23 avril 2012

Faux ami


« […] Campos nous surprend et nous désoriente parce que, entre tous les hétéronymes, il fut celui qui noua le plus solidement son existence fictive à l’existence réelle de son auteur, au point de s’y superposer parfois, dans un réseau serré de renvois, de rapports, de substitutions, d’échanges de rôles. Ainsi avons-nous appris récemment, grâce à la correspondance privée de Pessoa, que Campos avait eu l’aplomb de s’immiscer dans la relation entre Fernando et Ophélia Queiroz : et que s’il ne fut pas la cause de la rupture de leurs fiançailles, il en fut du moins l’instrument : après une série de “troubles”, c’est lui qui se chargea d’écrire à Ophelia pour la convaincre, sur un ton badin, de ne plus penser à Fernando. […] Ophelia Queiroz ; sensible et intelligente, avait d’ailleurs perçu d’emblée en Campos une présence ennemie et elle lui avait ouvertement manifesté son antipathie : “Quand tu m’écris, fais en sorte que ton ami Alvaro Campos ne soit pas à tes côtés, compris ? Écoute, envoie-le en Inde…” » rapporte Antonio Tabucchi dans Une malle pleine de gens.

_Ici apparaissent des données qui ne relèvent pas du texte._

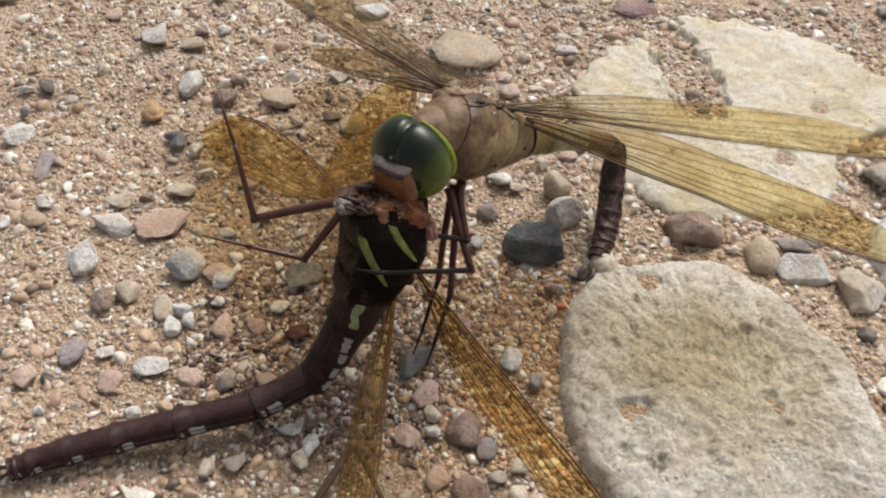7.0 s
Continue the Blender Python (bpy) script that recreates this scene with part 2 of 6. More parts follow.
SAND = sand_material()
GRAIN = grain_material()
MOIST = moist_material()
DARKGRIT = dark_grit_material()
STONES = {
    "white": stone_material("white_stone", (0.54, 0.53, 0.50), (0.73, 0.715, 0.69), (0.84, 0.835, 0.82), bump=0.7, dirty=0.35),
    "greywhite": stone_material("grey_white_stone", (0.42, 0.42, 0.41), (0.66, 0.66, 0.64), (0.80, 0.79, 0.77), bump=0.9, speck=(0.16, 0.15, 0.14)),
    "pale": stone_material("pale_mottled_stone", (0.36, 0.36, 0.37), (0.63, 0.63, 0.64), (0.80, 0.80, 0.80), scale=700, bump=0.8),
    "cream": stone_material("cream_stone", (0.46, 0.38, 0.29), (0.58, 0.50, 0.40), (0.70, 0.64, 0.54)),
    "tan": stone_material("tan_stone", (0.34, 0.27, 0.20), (0.48, 0.40, 0.31), (0.62, 0.54, 0.44)),
    "tan2": stone_material("pale_tan_stone", (0.44, 0.38, 0.31), (0.59, 0.53, 0.45), (0.74, 0.69, 0.62)),
    "grey": stone_material("grey_stone", (0.24, 0.23, 0.22), (0.36, 0.34, 0.32), (0.50, 0.48, 0.46)),
    "slate": stone_material("slate_stone", (0.09, 0.09, 0.10), (0.15, 0.15, 0.16), (0.24, 0.24, 0.25)),
    "slate2": stone_material("brown_slate_stone", (0.16, 0.145, 0.14), (0.26, 0.235, 0.22), (0.40, 0.36, 0.335), dirty=0.6),
    "darkslate": stone_material("dark_slate_stone", (0.10, 0.12, 0.127), (0.245, 0.28, 0.29), (0.48, 0.515, 0.525), rough=0.45, scale=640, bump=1.6, dirty=0.15),
    "redbrown": stone_material("red_brown_stone", (0.20, 0.125, 0.105), (0.37, 0.265, 0.225), (0.64, 0.54, 0.48), scale=560, bump=0.9),
    "pink": stone_material("pink_brown_stone", (0.38, 0.26, 0.215), (0.53, 0.39, 0.33), (0.67, 0.54, 0.47), dirty=0.5),
    "orange": stone_material("orange_tan_stone", (0.42, 0.25, 0.12), (0.54, 0.34, 0.18), (0.66, 0.46, 0.28)),
    "lilac": stone_material("lilac_grey_stone", (0.27, 0.24, 0.26), (0.37, 0.33, 0.35), (0.50, 0.46, 0.47), dirty=0.55),
    "maroon": stone_material("maroon_stone", (0.17, 0.10, 0.11), (0.26, 0.17, 0.18), (0.38, 0.28, 0.28), dirty=0.5),
    "olive": stone_material("olive_grey_stone", (0.15, 0.14, 0.115), (0.26, 0.245, 0.205), (0.42, 0.40, 0.35), bump=1.0, dirty=0.55),
    "brick": stone_material("brick_red_stone", (0.34, 0.10, 0.05), (0.46, 0.16, 0.08), (0.58, 0.26, 0.15), dirty=0.2),
    "quartz": stone_material("quartz_stone", (0.60, 0.50, 0.40), (0.72, 0.62, 0.52), (0.82, 0.75, 0.67), rough=0.25, dirty=0.1),
}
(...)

Fernando Pessoa et (probablement) Álvaro de Campos, par D. Sanho, 1931

En effet, le 25 septembre 1929, Álvaro de Campos écrivait à Ophélia : « Mademoiselle, 
Un abject, un misérable individu du nom de Fernando Pessoa, un ami très cher, m’a chargé  — considérant que son état mental lui interdisait de communiquer quoi que ce soit, même à un petit pois sec (bel exemple d’obéissance et de discipline) — de vous communiquer qu’il vous est défendu de :
1/ perdre du poids,
2/ manger peu,
3/ ne pas dormir,
4/ avoir de la fièvre,
5/ penser à l’individu en question. 
Pour ma part, et parce que je suis un ami intime et sincère du voyou dont je transmets (à regret) la communication, je vous conseille de prendre l’image mentale que vous avez pu vous faire de l’individu dont le message salit ce papier d’une relative blancheur, et de jeter cette image mentale à la poubelle, puisqu’il est matériellement impossible d’en faire autant à cet être d’apprence humaine, Destin qui lui conviendrait, en bonne justice, qu’il y avait une justice au monde. »


p. s. (2 mai 2012) : Au moment d’émettre une hypothèse sur l’identité du « double » de Pessoa représenté par David Sanho, je n’avais pas encore lu la lettre de Pessoa à son ami Adolfo Casais Monteiro publiée par Tabucchi, où il décrit physiquement ses hétéronymes.
« Álvaro Campos est grand (1,75 m, soit deux centimètres de plus que moi), maigre, et a tendance à se tenir un peu voûté. Aucun ne porte la barbe — Caeiro, pour sa part a les cheveux d’un blond pâce et les yeux bleus ; Reis a les cheveux d’un brun terne et mat ; Campos a la peau plutôt claire, et un type rappelant vaguement celui du Juif portugais*, mais les cheveux plats et séparés habituellement par une raie sur le côté ; monocle… »
* Comme Pessoa lui-même. (N. d. T. : Françoise Laye)

Mis à part le monocle qu’il ne portait peut-être pas dans toutes les circonstances, pas « habituellement » (ou que Sanho a oublié, volontairement ou non), tout coïncide, et comme aucune autre description ne correspond aussi fidèlement, l’identification est maintenant certaine (cependant je laisse le « probablement » dorigine dans la légende du dessin).